Cassandra uses disks heavily, specifically during writes, reads, compaction, repair (anti-entropy), and  bootstrap operations.  
  • Writes in Cassandra are preformed using a log structured storage model, i.e. sequential writes.  This allows Cassandra to ingest data much faster than traditional RDBMs systems.   The write path will put heavy io pressure on disks from Commit Log syncs as well as Memtable flushes to SSTables (disk).  
  • Compaction is the process in Cassandra that enables good read performance by combining (merge-sorting) multiple SStables into a single SSTable.  Since SSTables are immutable, this process puts a lot of pressure on disk io as SSTables are read from disk, combined  and written back to disk.  There are two main types of compaction and each has different io impact.
  • Reads in Cassandra will take advantage of caching for optimization, but when they hit disk, they put pressure on the disk system.  Each read operation against an SSTable is considered a single disk seek.  Sometimes a read operation will be required to touch more than one SSTable, therefore will experience multiple disk io operations.  If caches are missed during read operations, then disk io is even heavier as more SSTables are accessed to satisfy the read operation.
  • Repairs are the process in Cassandra that ensures data consistency across nodes in a cluster.  Repairs rely on both compaction and streaming, i.e. bulk ingestion of data, to compare and correct data replicas between nodes.  Repair is designed to work as a background process and not impact the performance of production clusters.  But, repair puts some stress of the disk systems because both compaction and ingestion occurs during the operation. 
  • Bootstrapping a node is the process of on-boarding a new, or replacing a dead, node in Cassandra.   When the node starts, data is streamed to the new node which persists all data to disk.  Heavy compaction occurs during this process.  Thus, there is a lot of pressure put onto a disk system during the bootstrap operation.
The above list represents a subset of the disk intensive operations that occur within Cassandra.  
What's important to understand about all of the disk io operations in Cassandra is that they are not only "heavy" in terms of IOPS (general rule of thumb is that Cassandra can consume 5,000 write operations per second per CPU code) but, arguably more importantly, they can also be very heavy in terms of throughput, i.e. MB/s.  It is very conceivable that the disk system of a single node in Cassandra would have to maintain disk throughput of at least 200 MB/s or higher per node.  Most shared storage devices tout IOPS but don't highlight throughput as stringently.  Cassandra will put both high IOPS as well as high throughput, depending on the use case, on disk systems.  Heavy throughput is a a major reason why almost all shared storage Cassandra implementations experience performance issues.
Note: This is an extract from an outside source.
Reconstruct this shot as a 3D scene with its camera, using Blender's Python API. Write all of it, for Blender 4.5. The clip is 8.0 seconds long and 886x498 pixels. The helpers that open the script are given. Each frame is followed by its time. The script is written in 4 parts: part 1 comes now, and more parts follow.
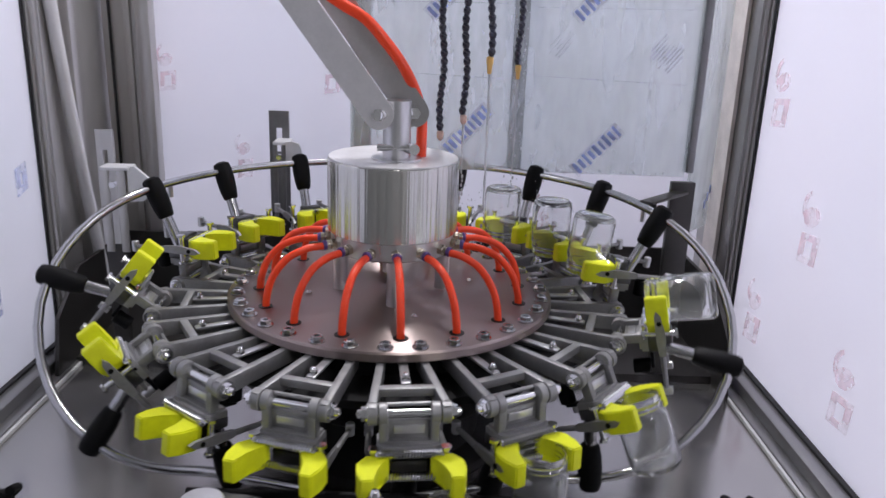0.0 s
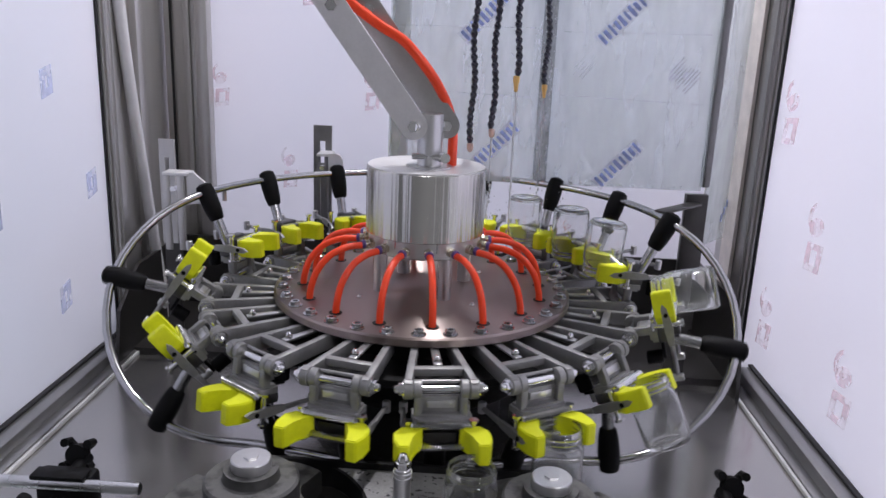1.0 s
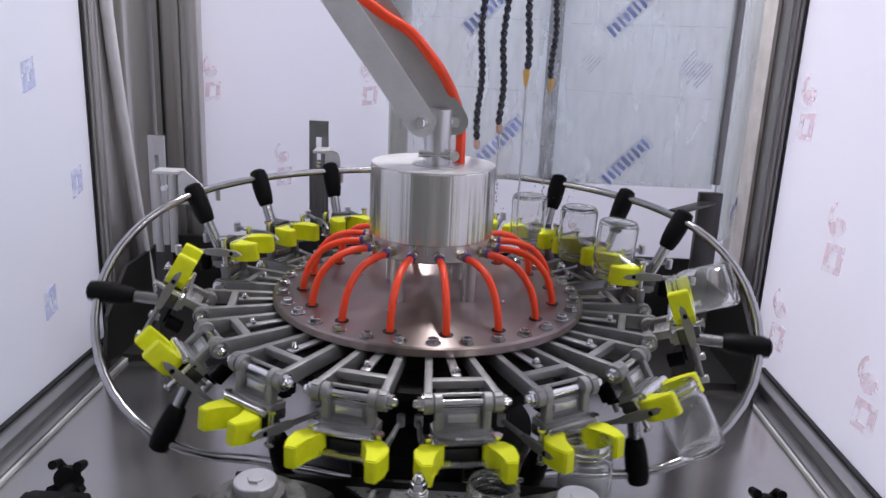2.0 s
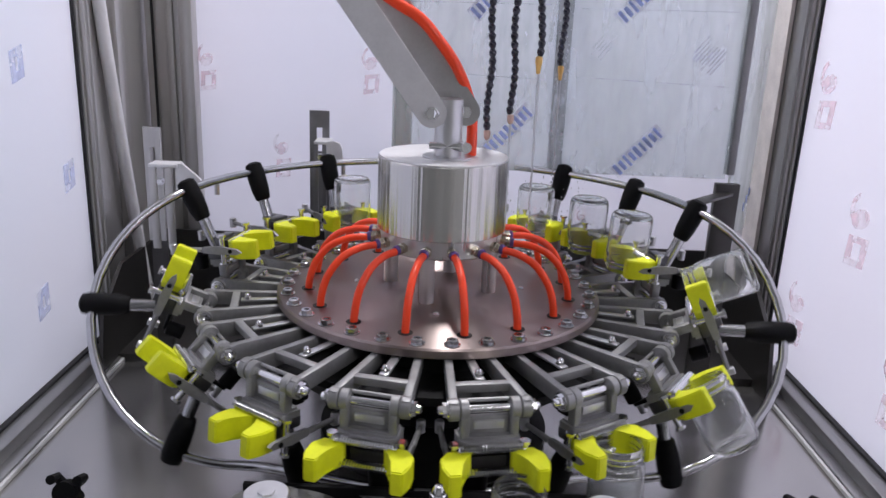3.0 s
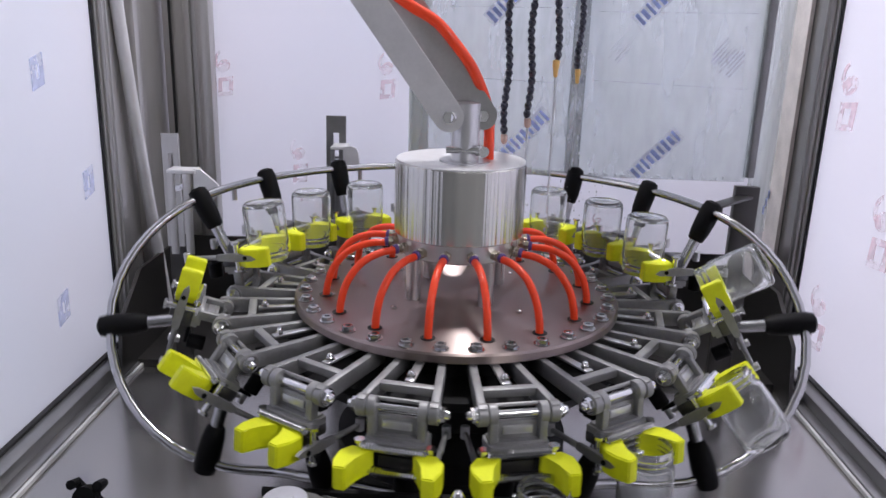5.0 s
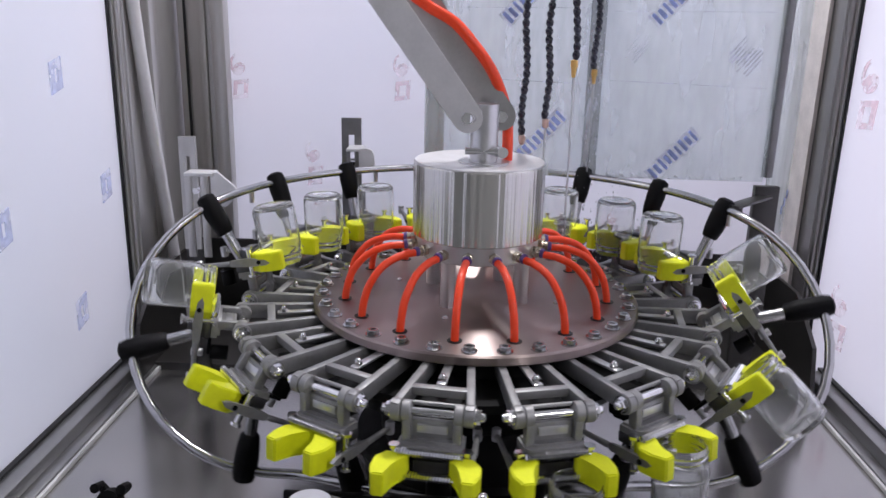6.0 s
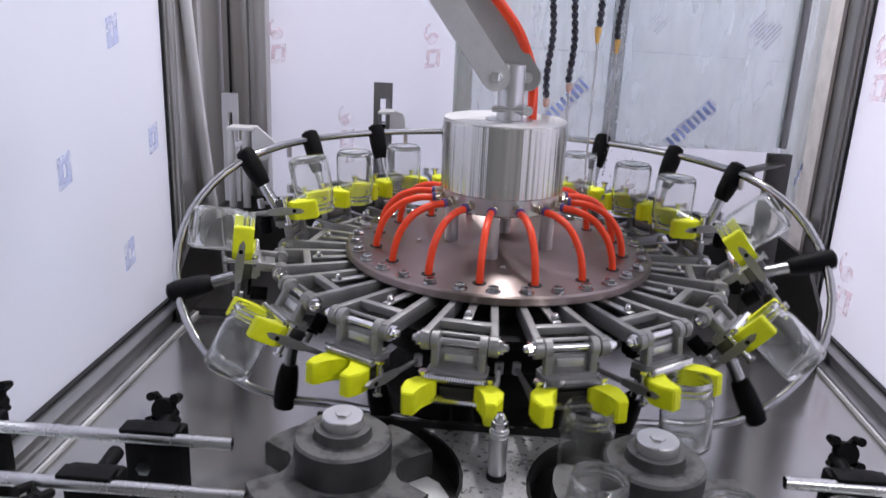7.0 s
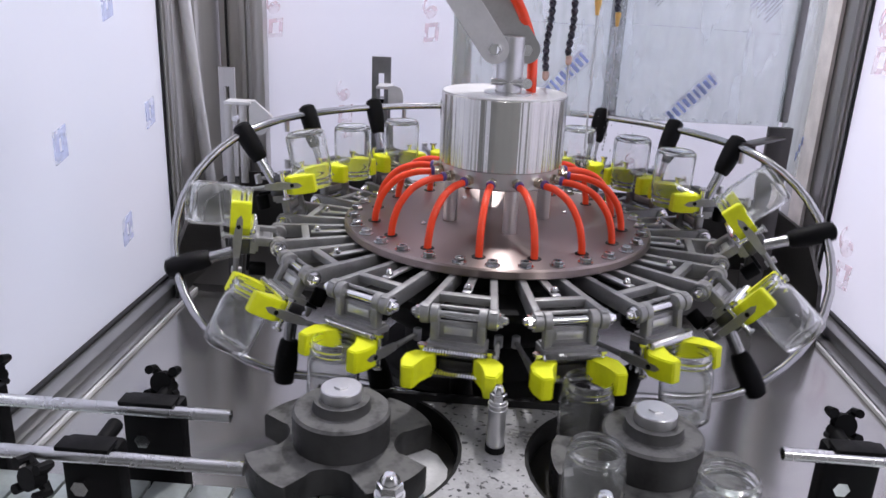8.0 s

To reinforce this point, we preformed a simple Cassandra Stress, (Quorum writes, Replication x 3, 100 million keys, 100 cols per partition, disabled compaction throttling, increased concurrent writers) test on a 3 node EC2 cluster (M3.2XL nodes) and watched disk performance for a couple of hours via Opscenter, sar, and iostat.  

Here are some observations:
  • iostat - wMB/s as high as 300 with sustained loads well over 100
  • iostat - rMB/s (thanks to compaction) as high as 100 with sustained loads well over 50
  • Opscenter - max disk utilization peak as high as 81% with average around 40%
  • sar -d - wr_sec/s as high as 224,506 with sustained loads around 200,000
This was a small and simple test that showed the amount of load put onto disk systems during small operations.  Imagine this load amplified with a complex, real world workload and a production sized cluster (more than 3 nodes).  The compound effects of these operations could easily overwhelm shared storage devices.  We've actually overheard, though we won't name names, storage vendors recommending not running Cassandra on their devices.  

Here's a real world example of the behavior of a shared storage device with a production Cassandra cluster.  Recently while on site with a customer, who will remain anonymous to protect the innocent, we collected several data points that highlight a typical shared storage environment.  The statistics collected during this on site trip represent the majority of observations made when shared storage is used for a production Cassandra system.


The metrics collected here were collected with sar but are the same as collected by iostat.

As one can see by this simple table, we were observing the state of device io every 10 minutes.  We filtered the results to show two, 40 minute chunks of time.  This table provides some exceptional metrics on poor disk performance caused by the use of shared storage.  Yes, that is a 28, almost 29, second await. Cassandra actually considered this node "down" because it was unresponsive during the high await periods.  Also, the load is minimal compared to what we were able to produce using cassandra-stress.

Performance Issues 

When users chose to run Cassandra with shared storage devices, they should expect to experience any number of performance issues.  The following lists highlights a few potential, probable, performance issues that would be expected:
  • Atrocious read performance
  • Potential write performance issues
  • System instability (nodes appear to go offline and/or are “flapping”)
  • Client side failures on read and/or write operations
  • Flushwriters are blocked
  • Compactions are backed up
  • Nodes won’t start
  • Repair/Streaming won’t complete

Conclusion

There is one flavor of shared storage that we have seen used somewhat successfully.  In environments where virtualization is used, locally attached storage that is shared across local virtual machines isn’t “so” bad.  This is similar in concept to ephemeral storage in AWS. 

Regardless of the channel, cable, or other fancy feature the shared storage device may have, a shared storage device will not be able to keep up with the io demand placed onto it by Cassandra.

Simply put, shared storage cannot keep up with the amount of disk io placed onto a system from Cassandra.  It's not recommended.  Don't use shared storage with Cassandra and be happier for it.